If you have seen the first Teenage Mutant Ninja Turtles movie, or read the original volume of the comic book from the 1980s, you are probably familiar with the idea of the Turtles traveling to upstate New York after a big ninja fight to recuperate and commune with nature. At this point, it is practically a Ninja Turtles Trope, and here we have another issue that falls into that category. The issue begins with Casey Jones and Donatello discussing the finer points of sabermetrics while fixing up Casey's motorcycle, which is a far cry from the first film's scene of them just slinging alphabetical insults at each other, but an interesting spin on their relationship anyway.

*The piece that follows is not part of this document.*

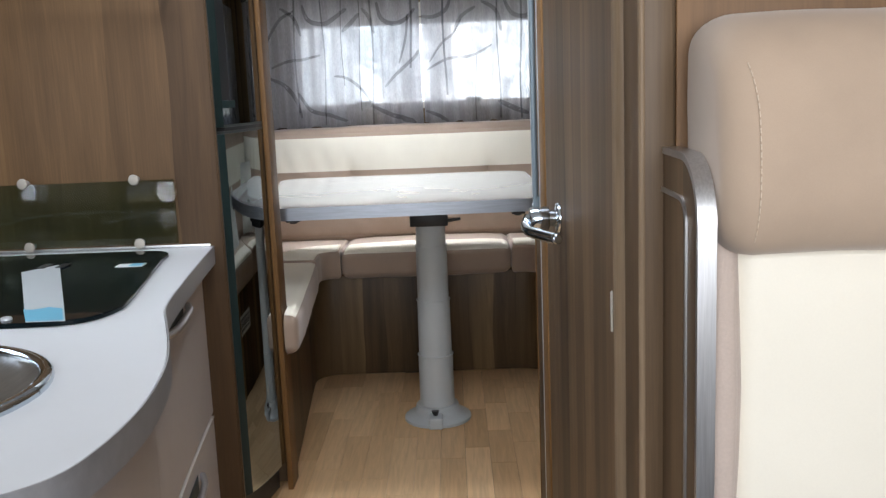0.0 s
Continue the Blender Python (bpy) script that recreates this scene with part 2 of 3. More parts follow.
SHELL_MAT = plain("grey_wall_board", (0.34, 0.31, 0.28), 0.6, 0, 0, 0.1)
GLASS = glass_material("clear_acrylic")
SMOKE_GLASS = smoked_sheet("smoked_glass", (0.70, 0.785, 0.735))
STICKER = plain("white_sticker", (0.75, 0.80, 0.82), 0.4)
# Colour of the pale leaflet reflection painted on the hob glass.
REFLECTED_PAPER = plain("reflected_paper", (0.50, 0.55, 0.58), 0.35, 0, 0.0, 0.10, 30)
CAP = plain("dull_nickel_cap", (0.46, 0.43, 0.38), 0.4, 0.3)
DOOR_TRIM = plain("grey_door_trim", (0.07, 0.08, 0.078), 0.4)
WORKTOP_EDGE = plain("satin_metal_edge", (0.40, 0.41, 0.43), 0.36, 0.35, 0, 0.2, 40)
STICKER_BLUE = plain("blue_sticker", (0.15, 0.45, 0.62), 0.4)


# ---------- building helpers ----------
def thing(name, label, category, at=(0, 0, 0), group="", kind=""):
    ob = new(name)
    ob.location = at
    ob.empty_display_size = 0.05
    return tagged(ob, label, category, group, kind)


def part(name, data, mat, parent=None, label="", smooth=True):
    """One mesh object from a bmesh or from (verts, faces), built in world places, under its thing."""
    me = bpy.data.meshes.new(name)
    if isinstance(data, bmesh.types.BMesh):
        data.to_mesh(me)
        data.free()
    else:
        me.from_pydata([tuple(v) for v in data[0]], [], data[1])
    me.materials.append(mat)
    ob = new(name, me)
    if smooth:
        me.shade_smooth()
        me.set_sharp_from_angle(angle=radians(38))
    if parent is not None:
        ob.parent = parent
        if parent.data is None:
            ob.matrix_parent_inverse = Matrix.Translation(-Vector(parent.location))
    if label:
        ob["label"] = label
    return ob


def box(x0, x1, y0, y1, z0, z1, bev=0.003, seg=2, bm=None):
    out = bm or bmesh.new()
    got = bmesh.ops.create_cube(out, size=1, matrix=Matrix.LocRotScale(((x0 + x1) / 2, (y0 + y1) / 2, (z0 + z1) / 2), None, (x1 - x0, y1 - y0, z1 - z0)))
    if bev > 0:
        edges = {e for v in got["verts"] for e in v.link_edges}
        bmesh.ops.bevel(out, geom=list(edges), offset=bev, segments=seg, affect="EDGES", profile=0.5)
    return out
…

Next, we have what is possible another TMNT trope, a budding romantic connection between Raphael and a fox girl. Raph dated the ninja fox warrior Ninjara in the Archie-published Teenage Mutant Ninja Turtles Adventures, and in this issue he is getting closer to Alopex, a female mutant arctic fox. Their relationship here makes for an enjoyable dialogue, ably drawn by the talented Ross Campbell, whose thick marker outlines for each character makes the art warm and welcoming. Campbell also imbues characters' faces with clear indications of the emotions they are feeling, making this a very poignant issue as each Turtle's motivations are explored. 

Tomb Raider Issue No. 1

Lara the Survivor

The recent video game reboot of Tomb Raider had its fair share of both fans and critics, since it changed a lot of the gameplay dynamics of the original series, and also revised the leader character's personality a bit from what audiences already knew about her. In older games, comics, and movies featuring the character, Lara Croft is a tough, no-nonsense explorer who never seems to be at a loss for what do, nor does she easily show any signs of fear. The new version of Lara Croft, found in the recent game from Crystal Dynamics, is a younger Lara with less experience and a bit more of a tendency to freak out or get discouraged by bad luck.

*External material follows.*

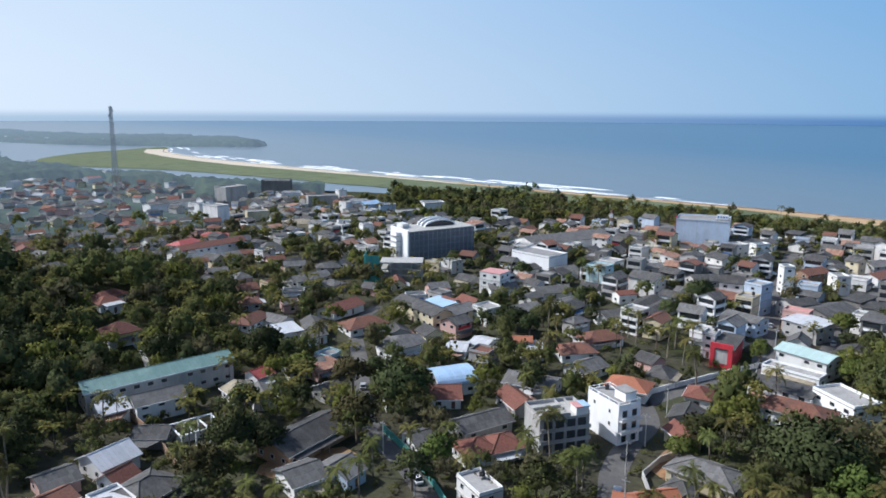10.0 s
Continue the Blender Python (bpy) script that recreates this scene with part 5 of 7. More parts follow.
def office_block():
    """A long dark-glazed office block with a white end wall, a curved roof hall and a stair tower."""
    x, y, yaw = -219.4, 310.6, 66.0
    top = thing("office_block", pose(x, y, 0, 0, 0, yaw), "long dark-glazed office block with a white end wall", "office building")
    take(x, y, yaw, 46, 22, 2)
    part("body", Geo().box(-20.5, -9.5, -1, 20.5, 9.5, 16.8).mesh("body", surface("dark_curtain_wall", (0.10, 0.125, 0.155), 0.3, vary=0.2, grain=0.2, spec=0.6)), top, label="dark blue-grey glazed wall")
    band = surface("band_glass", (0.17, 0.20, 0.235), 0.4)
    for k in range(5):
        part("floor_band", Geo().box(-20.4, -9.62, 2.6 + 3.1 * k, 20.6, -9.4, 3.0 + 3.1 * k).mesh("floor_band", band), top)
    for k in range(15):
        part("mullion", Geo().box(-20 + 2.8 * k, -9.66, 0, -19.85 + 2.8 * k, -9.45, 16.6).mesh("mullion", M_STEEL), top)
    part("end_wall", Geo().box(-21.3, -9.8, -1, -20.503, 9.8, 17.9).mesh("end_wall", WALL["bright"]), top, label="plain white end wall")
    part("stair_tower", Geo().box(-24.1, -2.0, -1, -21.31, 4.5, 16.0).mesh("stair_tower", WALL["bright"]), top)
    for k in range(5):
        part("landing", Geo().box(-24.9, -2.2, 2.2 + 2.9 * k, -21.32, 4.7, 2.42 + 2.9 * k).mesh("landing", M_CONCRETE), top)
    part("roof_slab", Geo().box(-20.5, -10.1, 16.81, 21.1, 10.1, 17.3).mesh("roof_slab", M_CONCRETE), top, label="pale flat roof slab")
    # three white ribs over a low glazed arch
    n = 12
    for y0, rise in ((-1.0, 3.6), (3.0, 4.2), (7.0, 4.2)):
        rib = Geo()
        outer = [(4 - 10 * math.cos(math.pi * i / n), 17.3 + rise * math.sin(math.pi * i / n)) for i in range(n + 1)]
        rib.shell([(u, y0 + d, w) for u, w in outer for d in (0, 0.9)], [(2 * i, 2 * i + 2, 2 * i + 3, 2 * i + 1) for i in range(n)], 0.7)
        part("roof_rib", rib.mesh("roof_rib", M_WHITE), top, label="white curved roof rib")
    dome = Geo()
    arc = [(4 - 9.2 * math.cos(math.pi * i / n), 17.25 + 3.3 * math.sin(math.pi * i / n)) for i in range(n + 1)]
    dome.shell([(u, s, w) for u, w in arc for s in (-0.5, 8)], [(2 * i, 2 * i + 2, 2 * i + 3, 2 * i + 1) for i in range(n)], 0.2)
    part("curved_roof", dome.mesh("curved_roof", surface("hall_roof_sheet", (0.30, 0.31, 0.32), 0.5, vary=0.15)), top, label="grey curved hall roof")
    e = Geo()
    e.face([(4 - 9.1 * math.cos(math.pi * i / n), -0.4, 17.2 + 3.2 * math.sin(math.pi * i / n)) for i in range(n + 1)])
    part("hall_glazing", e.mesh("hall_glazing", M_GLASS), top)
    part("plant_room", Geo().box(-18.5, 1, 17.3, -14.3, 8, 19.6).mesh("plant_room", WALL["white"]), top)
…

That latter interpretation of Croft is on full display here, starting with a cover title of "Survivor's Guilt!" The story itself, written by Gail Simone, takes place after the events of the recent video game Tomb Raider, so this is a comic that is a lot more rewarding to read if you have beaten the game first. And if you have yet to try the new video game version of Tomb Raider, take a peek at the video below to see if the stunning graphics of the new Playstation 4 version of the game is enough to entice you into trying it out.

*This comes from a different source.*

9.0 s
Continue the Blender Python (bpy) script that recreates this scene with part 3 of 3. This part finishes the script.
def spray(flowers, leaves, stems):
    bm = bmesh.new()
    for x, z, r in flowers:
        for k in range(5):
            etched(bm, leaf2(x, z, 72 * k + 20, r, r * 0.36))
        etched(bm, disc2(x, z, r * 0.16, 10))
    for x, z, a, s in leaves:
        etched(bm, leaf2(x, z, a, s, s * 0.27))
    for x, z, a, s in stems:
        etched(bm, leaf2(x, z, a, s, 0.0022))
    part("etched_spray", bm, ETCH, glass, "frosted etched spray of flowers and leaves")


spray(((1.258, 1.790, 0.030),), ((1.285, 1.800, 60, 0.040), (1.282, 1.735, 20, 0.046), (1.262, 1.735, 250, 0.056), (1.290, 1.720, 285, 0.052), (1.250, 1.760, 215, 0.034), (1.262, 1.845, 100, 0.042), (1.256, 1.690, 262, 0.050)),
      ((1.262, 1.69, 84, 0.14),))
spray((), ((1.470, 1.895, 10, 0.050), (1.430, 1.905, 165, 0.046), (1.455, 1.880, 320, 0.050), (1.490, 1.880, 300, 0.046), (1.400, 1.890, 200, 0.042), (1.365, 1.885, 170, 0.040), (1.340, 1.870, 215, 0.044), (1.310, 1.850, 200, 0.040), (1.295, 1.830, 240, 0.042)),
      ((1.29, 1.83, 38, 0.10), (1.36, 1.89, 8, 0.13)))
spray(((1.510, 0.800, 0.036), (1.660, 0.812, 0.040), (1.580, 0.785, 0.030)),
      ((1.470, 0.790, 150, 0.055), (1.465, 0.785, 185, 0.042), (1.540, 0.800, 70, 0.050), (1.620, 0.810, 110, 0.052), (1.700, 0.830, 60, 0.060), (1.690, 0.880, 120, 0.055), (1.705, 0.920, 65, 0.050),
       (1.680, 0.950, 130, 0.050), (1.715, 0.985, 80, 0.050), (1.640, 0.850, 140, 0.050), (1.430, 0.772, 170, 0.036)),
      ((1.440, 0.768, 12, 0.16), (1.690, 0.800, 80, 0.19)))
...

Anyway, the art in this comic book issue of Tomb Raider is interesting, as the pencils, inks, and colors all come together to present a vibrant, stylized jungle world that makes the whole thing look like an episode of Archer or Frisky Dingo. And the cover is also quite striking, but done in a painted style that is quite distinct from the interior art.

Other Books Out This Week

New Issues of The Walking Dead, Guardians of the Galaxy

Although the three previous books are all good reads, they are not the only issues out this week worth checking out. Fans of space opera superhero adventure would do well to check out the new issue of Guardians of the Galaxy, while anyone who enjoys a good zombie tale should pick up the latest issue of The Walking Dead. This was a better-than-average week for new comic releases, so there are a lot of great choices available!